In an early scene in this episode, Willis wonders if someone may be leaving flowers at the site where Natalie was murdered out of a guilty conscience; “Around here, we just call that being nice,” his barber answers. The barber also tells Willis that the townsfolk attempted to remove all the rocks from the lake where Ann Nash’s body was found.

It’s a symbolic attempt to ward off evil, but in the language of the Southern Gothic, it’s an attempt to purge and destroy what can never be purged and destroyed. In the South, sins don’t get washed away; they can only be buried and unearthed again and again.

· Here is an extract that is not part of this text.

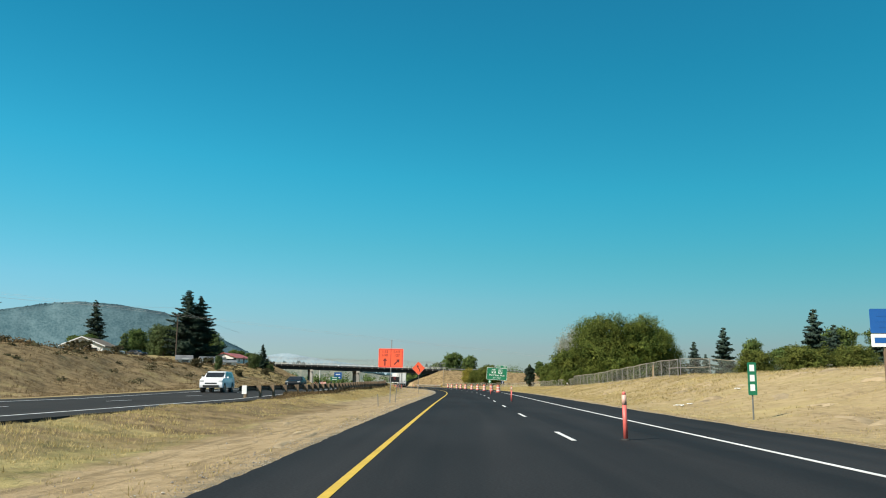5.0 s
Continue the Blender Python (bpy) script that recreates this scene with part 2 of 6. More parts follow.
def hill_material(name, dark, light):
    """Scrub on a far slope, haze put into its colours: broad folds and fine dots, by the slope's own length and height.
    """
    m = bpy.data.materials.new(name)
    m.use_nodes = True
    nt = m.node_tree
    p = nt.nodes["Principled BSDF"]
    p.inputs["Roughness"].default_value, p.inputs["Specular IOR Level"].default_value = 0.95, 0.05
    uv = nt.nodes.new("ShaderNodeUVMap")
    uv.uv_map = "along"
    outs = []
    for scale, detail in ((0.9, 3), (7.0, 6)):
        n = nt.nodes.new("ShaderNodeTexNoise")
        n.inputs["Scale"].default_value, n.inputs["Detail"].default_value, n.inputs["Roughness"].default_value = scale, detail, 0.65
        nt.links.new(uv.outputs[0], n.inputs["Vector"])
        outs.append(n.outputs["Fac"])
    mix = nt.nodes.new("ShaderNodeMath")
    mix.operation = "MULTIPLY_ADD"
    nt.links.new(outs[0], mix.inputs[0])
    mix.inputs[1].default_value = 0.45
    half = nt.nodes.new("ShaderNodeMath")
    half.operation = "MULTIPLY"
    nt.links.new(outs[1], half.inputs[0])
    half.inputs[1].default_value = 0.55
    nt.links.new(half.outputs[0], mix.inputs[2])
    r = nt.nodes.new("ShaderNodeValToRGB")
    r.color_ramp.elements[0].position, r.color_ramp.elements[1].position = 0.38, 0.62
    r.color_ramp.elements[0].color, r.color_ramp.elements[1].color = (*dark, 1), (*light, 1)
    nt.links.new(mix.outputs[0], r.inputs[0])
    nt.links.new(r.outputs[0], p.inputs["Base Color"])
    return m


def chainlink_material(name, strand):
    """Woven wire: thin crossed strands, the rest open."""
    m = bpy.data.materials.new(name)
    m.use_nodes = True
    nt = m.node_tree
    nt.nodes.clear()
    out = nt.nodes.new("ShaderNodeOutputMaterial")
    p = nt.nodes.new("ShaderNodeBsdfPrincipled")
    p.inputs["Base Color"].default_value = (0.36, 0.345, 0.29, 1)
    p.inputs["Metallic"].default_value, p.inputs["Roughness"].default_value = 0.5, 0.5
    tr = nt.nodes.new("ShaderNodeBsdfTransparent")
    ms = nt.nodes.new("ShaderNodeMixShader")
    uv = nt.nodes.new("ShaderNodeUVMap")
    uv.uv_map = "along"
    sep = nt.nodes.new("ShaderNodeSeparateXYZ")
    nt.links.new(uv.outputs[0], sep.inputs[0])
    lines = []
    for sign in (1, -1):
        a = nt.nodes.new("ShaderNodeMath")
        a.operation = "MULTIPLY_ADD"
        nt.links.new(sep.outputs[0], a.inputs[0])
        a.inputs[1].default_value = sign
        nt.links.new(sep.outputs[1], a.inputs[2])
        w = nt.nodes.new("ShaderNodeMath")
        w.operation = "PINGPONG"
        nt.links.new(a.outputs[0], w.inputs[0])
        w.inputs[1].default_value = 0.04
        lt = nt.nodes.new("ShaderNodeMath")
        lt.operation = "LESS_THAN"
        nt.links.new(w.outputs[0], lt.inputs[0])
        lt.inputs[1].default_value = strand
        lines.append(lt.outputs[0])
    mx = nt.nodes.new("ShaderNodeMath")
    mx.operation = "MAXIMUM"
    nt.links.new(lines[0], mx.inputs[0])
    nt.links.new(lines[1], mx.inputs[1])
    nt.links.new(mx.outputs[0], ms.inputs[0])
    nt.links.new(tr.outputs[0], ms.inputs[1])
    nt.links.new(p.outputs[0], ms.inputs[2])
    nt.links.new(ms.outputs[0], out.inputs[0])
    return m


M_GROUND = ground_material()
M_ROAD = asphalt_material("asphalt", (0.0166, 0.0176, 0.0188))
M_ROAD_OLD = asphalt_material("old_asphalt", (0.025, 0.0245, 0.0235))
M_YELLOW = mat("yellow_line_paint", (0.50, 0.335, 0.030), (0.43, 0.285, 0.027), 8, 0.6, big=0.12)
M_WHITE_LINE = mat("white_line_paint", (0.663, 0.663, 0.646), (0.51, 0.51, 0.493), 7, 0.6, big=0.15)
M_GRASS = mat("dry_grass_blades", (0.45, 0.355, 0.165), (0.335, 0.265, 0.112), 1.5, 0.8, big=0.25, island=0.18, leaf=0.35, spec=0.15)
M_WEED = mat("brown_weed_blades", (0.135, 0.095, 0.045), (0.085, 0.058, 0.028), 1.5, 0.85, big=0.3, island=0.35, leaf=0.2, spec=0.15)
M_STONE = mat("gravel", (0.302, 0.274, 0.223), (0.202, 0.18, 0.151), 4, 0.9, bump=0.3, island=0.3)
M_WOOD_POST = mat("weathered_post_wood", (0.155, 0.108, 0.064), (0.082, 0.055, 0.033), 9, 0.85, bump=0.5, objrand=0.2, stretch=(1, 1, 0.15))
M_RUST_RAIL = mat("weathered_rail_steel", (0.101, 0.0756, 0.0576), (0.0648, 0.0504, 0.0396), 4, 0.6, metal=0.4, bump=0.15)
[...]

If these early episodes of Sharp Objects feel ominous, it’s because the thicker the malaise, the sharper and darker the object that’s needed to pierce it. There are plenty of moments in this episode where we see the puncture marks — Natalie’s giant spider, Adora’s sinister physicality, the truant kid who’s left to casually play with a gun by his meth-addict mother. These moments all play out over the recurring backdrop of Camille’s memories — quick cuts to disturbing glimpses of the past, glimpses that hint at sexual assault, abuse, and ongoing trauma — that perpetually discombobulate us about where and when we are.

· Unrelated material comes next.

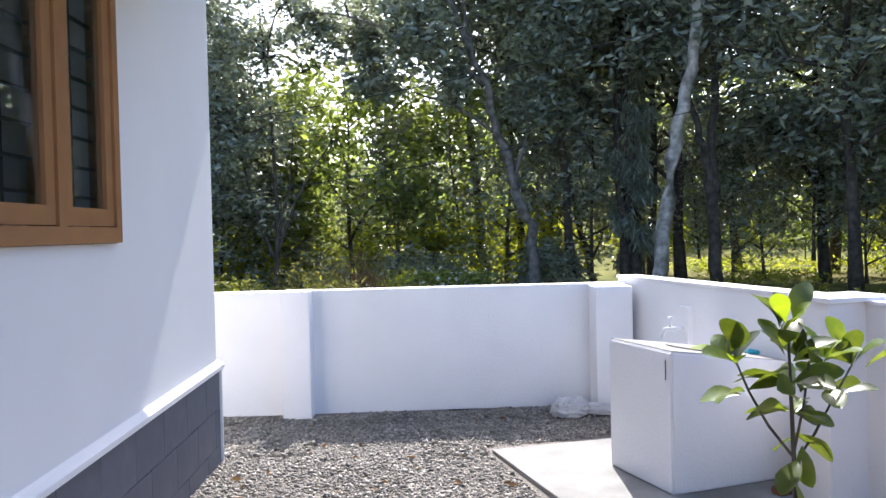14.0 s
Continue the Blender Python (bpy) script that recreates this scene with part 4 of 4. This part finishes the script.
leaf_heap("flowering_weeds", 37, [((1.42 + 0.27 * k, 9.6 + 0.1 * k, 0.0), (0.26, 0.3, 0.72 - 0.05 * (k % 2)), 60) for k in range(4)], (0.085, 0.06, 0.0), M_PETAL, "small white flowers on weeds behind the wall", "flowers")
leaf_heap("flowering_weeds", 38, [((1.35 + 0.27 * k, 9.7 + 0.1 * k, 0.0), (0.35, 0.3, 0.68), 420) for k in range(5)], (0.14, 0.06, 0.1), M_LEAF_M, "green weeds with small flowers behind the wall", "weeds")
bm = box(-0.5, 0.5, -0.1, 0.1, -0.3, 0.48, 0.02, Matrix.Rotation(radians(-20), 4, "Z"))
ob = link("broken_kerb", bm, M_CONC)
ob.location = (0.95, 8.1, 0.0)
tagged(ob, "weathered grey concrete block among the weeds", "block")
M_WEED = material("pale_weed_leaf", [(0.3, (0.13, 0.15, 0.045)), (0.7, (0.22, 0.22, 0.075))], 2, 3, 0.6, island=0.45, translucent=0.45, transl_tint=(1.7, 1.5, 0.6))
leaf_heap("wall_weeds", 39, [((-0.15, 8.7, -0.2), (1.2, 0.6, 1.22), 2600), ((0.9, 8.9, -0.2), (0.8, 0.5, 0.75), 900), ((-1.3, 8.8, -0.2), (0.8, 0.5, 0.8), 1000)] + [((rng.uniform(-7, 0.8), rng.uniform(3.6, 6.4), -0.15), (0.5, 0.45, rng.uniform(0.75, 1.06)), 700) for k in range(26)], (0.10, 0.028, -0.3), M_WEED, "tangled pale green weeds just behind the back wall", "weeds")
leaf_heap("weeds", 35, [((rng.uniform(-7, 1.0), rng.uniform(9, 13), -0.15), (0.7, 0.6, rng.uniform(0.35, 0.8)), 320) for k in range(24)] + [((rng.uniform(8, 30), rng.uniform(8, 26), 0.0), (1.4, 1.2, rng.uniform(0.12, 0.4)), 200) for k in range(70)],
          (0.16, 0.05, -0.3), M_LEAF_Y, "low yellow-green weeds on the forest floor", "weeds")

# young palm in the undergrowth
palm = empty("young_palm", (1.70, 18.2, -0.05), "young yellow-green palm with arching fronds", "palm")
bm = bmesh.new()
tube(bm, [(0, 0, -0.1), (0, 0, 0.5), (0, 0, 0.9)], [0.09, 0.08, 0.05], 9)
part("trunk", bm, M_BARK_D, palm)
rng = np.random.default_rng(91)
for k in range(9):
    az, el = k * 2.4, 1.25 - 0.09 * k
    d = Vector((math.cos(az), math.sin(az), 0))
    pts = [Vector((0, 0, 0.9)) + d * (1.5 * t * math.cos(el * (1 - 0.5 * t))) + Vector((0, 0, 1.5 * t * math.sin(el) - 0.75 * t * t)) for t in (0, 0.2, 0.4, 0.6, 0.8, 1.0)]
    bm = bmesh.new()
    tube(bm, pts, [0.014, 0.012, 0.010, 0.008, 0.006, 0.003], 5)
    side = d.cross(Vector((0, 0, 1)))
    for t in np.linspace(0.25, 4.95, 22):
        i = min(int(t), 4)
        p = pts[i].lerp(pts[i + 1], float(t) - i)
        run = (pts[i + 1] - pts[i]).normalized()
        for sgn in (-1, 1):
            tip = p + (side * sgn * 0.85 + run * 0.5 + Vector((0, 0, -0.28))) * 0.42 * (1 - 0.09 * float(t))
            m = p.lerp(tip, 0.45) + Vector((0, 0, 0.03))
            a, b, c, e = bm.verts.new(p), bm.verts.new(m + run * 0.016), bm.verts.new(tip), bm.verts.new(m - run * 0.016)
            bm.faces.new((a, b, c))
            bm.faces.new((a, c, e))
    part("frond", bm, M_LEAF_Y, palm)

# overhead cables strung through the trees
for a, b, sag in (((-9.0, 12, 3.2), (9.5, 12.2, 6.4), 0.5), ((-9.0, 12.4, 1.7), (9.5, 12.6, 4.4), 0.35)):
    bm = bmesh.new()
    pts = [Vector(a).lerp(Vector(b), k / 14) - Vector((0, 0, sag * 4 * (k / 14) * (1 - k / 14))) for k in range(15)]
    tube(bm, pts, [0.009] * 15, 5)
    tagged(link("overhead_cable", bm, M_IRON), "thin sagging cable strung among the trees", "cable", "cables among the trees")

# fallen leaves on the gravel and a few pale stones
rng = np.random.default_rng(77)
n = 150
x, y = rng.uniform(0.1, 2.2, n), rng.uniform(-7.5, 1.0, n)
keep = ~inside(x, y, NOT_GRAVEL[0]) & ~inside(x, y, NOT_GRAVEL[1]) & ~inside(x, y, NOT_GRAVEL[2])
x, y = x[keep], y[keep]
v, f = leaf_arrays(rng, np.stack([x, y, gz(x, y) + 0.018], 1), 0.06, 0.03, 0.0, 0.15)
tagged(new("fallen_leaves", raw_mesh("fallen_leaves", v, f, M_DRY)), "dry brown leaves scattered on the gravel", "leaves", kind="stuff")
for k, (x, y) in enumerate(((0.32, -3.75), (2.12, -2.35))):
    rock("pale_stone", (x, y, gz(x, y) + 0.02), (0.055, 0.045, 0.04), 40 * k, M_WALLW, 60 + k, "small white lump of plaster on the gravel", "stone", "white lumps on the gravel")

# far house behind the grove
far_house = empty("far_house", (2.6, 39, 0.2), "distant house with a brown tiled roof among the trees", "house")
part("wall", box(-2.6, 2.6, 0, 4, -0.3, 3.2, 0.02), M_WALLW, far_house)
bm = bmesh.new()
pts = [(-3.1, -0.5, 3.1), (3.1, -0.5, 3.1), (3.1, 4.5, 3.1), (-3.1, 4.5, 3.1), (-2.4, 2, 4.6), (2.4, 2, 4.6)]
vv = [bm.verts.new(p) for p in pts]
for q in ((0, 1, 5, 4), (2, 3, 4, 5), (1, 2, 5), (3, 0, 4), (3, 2, 1, 0)):
    bm.faces.new([vv[k] for k in q])
part("roof", bm, M_CLAD, far_house)

# small hook bracket on the house wall: back plate and bent arm, no lamp
bm = box(-0.002, 0.012, -5.70, -5.64, 3.20, 3.36, 0.005)
fix = part("lamp_point", bm, M_PVC, house, "grey-white hook bracket on the wall")
bm = bmesh.new()
tube(bm, [(0.012, -5.67, 3.30), (0.05, -5.67, 3.29), (0.065, -5.67, 3.25), (0.066, -5.67, 3.20)], [0.012, 0.014, 0.022, 0.026], 12)
part("socket", bm, M_PVC, fix, smooth=True)
for y, z in ((-5.84, 3.75), (-2.53, 3.79), (-2.37, 3.77)):
    bm = bmesh.new()
    tube(bm, [(-0.01, y, z + 0.02), (0.02, y, z + 0.015), (0.03, y - 0.005, z - 0.03)], [0.006, 0.006, 0.005], 6)
    part("wire_stub", bm, M_CONC, house, "short grey cable stub in the wall")

# ---- plinth blocks ----
BLOCK = {}
for row, (z0, z1) in enumerate(((-0.10, 0.085), (0.089, 0.314), (0.319, 0.564))):
    y = -9.9 + (0.2 if row % 2 else 0.0)
    while y < 0.01:
        y1 = min(y + 0.397, 0.012)
        if y1 - y > 0.03:
            key = (row, round(y1 - y, 3))
            if key not in BLOCK:
                bm = box(0, 0.012, 0, y1 - y, z0, z1, 0.003)
                me = bpy.data.meshes.new("block")
                bm.to_mesh(me)
                bm.free()
                me.materials.append(M_GREY)
                BLOCK[key] = me
            ob = new("block", BLOCK[key])
            ob.parent = plinth
            ob.location = (0.001, y, band_rise(y + 0.2))
        y += 0.4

The result is that intrusions of darkness, violence, and death pierce the worldview of everyone who comes to Wind Gap, including our apathy as viewers about what we should be invested in.

To ask yourself what question Sharp Objects is most interested in answering is to mistake the show’s point: Sharp Objects is telling you that all of its questions are the same question. To ask who killed Ann and Natalie is to ask why the delicately vicious Adora hates her own daughter, and why both Camille and Adora are cultivating their drinking habits like practiced veterans. Camille is constantly drinking herself into a well-timed fucklessness, but Sharp Objects is perpetually reminding us that her malaise is a self-induced reaction born out of real trauma.

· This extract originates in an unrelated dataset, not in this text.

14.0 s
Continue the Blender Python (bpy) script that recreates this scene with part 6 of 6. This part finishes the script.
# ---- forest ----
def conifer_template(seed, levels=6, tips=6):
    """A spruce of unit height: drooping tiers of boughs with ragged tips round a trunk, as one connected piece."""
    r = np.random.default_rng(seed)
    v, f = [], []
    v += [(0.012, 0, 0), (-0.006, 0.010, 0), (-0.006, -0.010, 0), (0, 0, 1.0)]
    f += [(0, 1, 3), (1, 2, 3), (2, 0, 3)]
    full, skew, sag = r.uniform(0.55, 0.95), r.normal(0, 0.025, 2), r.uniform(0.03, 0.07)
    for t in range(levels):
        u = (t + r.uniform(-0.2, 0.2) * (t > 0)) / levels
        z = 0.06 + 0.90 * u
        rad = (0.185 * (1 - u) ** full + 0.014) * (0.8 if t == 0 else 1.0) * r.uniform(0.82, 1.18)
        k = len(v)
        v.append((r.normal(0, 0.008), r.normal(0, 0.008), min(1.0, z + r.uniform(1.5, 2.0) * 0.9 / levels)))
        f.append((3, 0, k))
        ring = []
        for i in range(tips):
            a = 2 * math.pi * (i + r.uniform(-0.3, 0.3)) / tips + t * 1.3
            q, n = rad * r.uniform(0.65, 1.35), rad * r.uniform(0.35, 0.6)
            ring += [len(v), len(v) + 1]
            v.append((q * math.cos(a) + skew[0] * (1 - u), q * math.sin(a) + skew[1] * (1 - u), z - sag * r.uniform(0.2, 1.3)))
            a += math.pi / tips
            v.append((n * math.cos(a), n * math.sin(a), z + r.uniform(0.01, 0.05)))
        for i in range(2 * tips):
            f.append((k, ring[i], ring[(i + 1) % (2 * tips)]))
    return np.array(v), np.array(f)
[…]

Regardless of what actual events have shaped her life, her failure to cope is the inevitable result of living in a society that perpetually expects its members to repress emotion and whitewash history for the sake of preserving a polite veneer. It’s a society that expects girls to abide by the Madonna complex for the entirety of their lives, and also expects them to quietly, politely, bear the scars if they fail.

The townsfolk of Wind Gap may be eager to ward off more calamitous forms of evil, like serial murders, but there are other ways to kill — and towns like Wind Gap doom girls like Camille and Natalie long before they’ve ever taken their first scandalous step into the woods.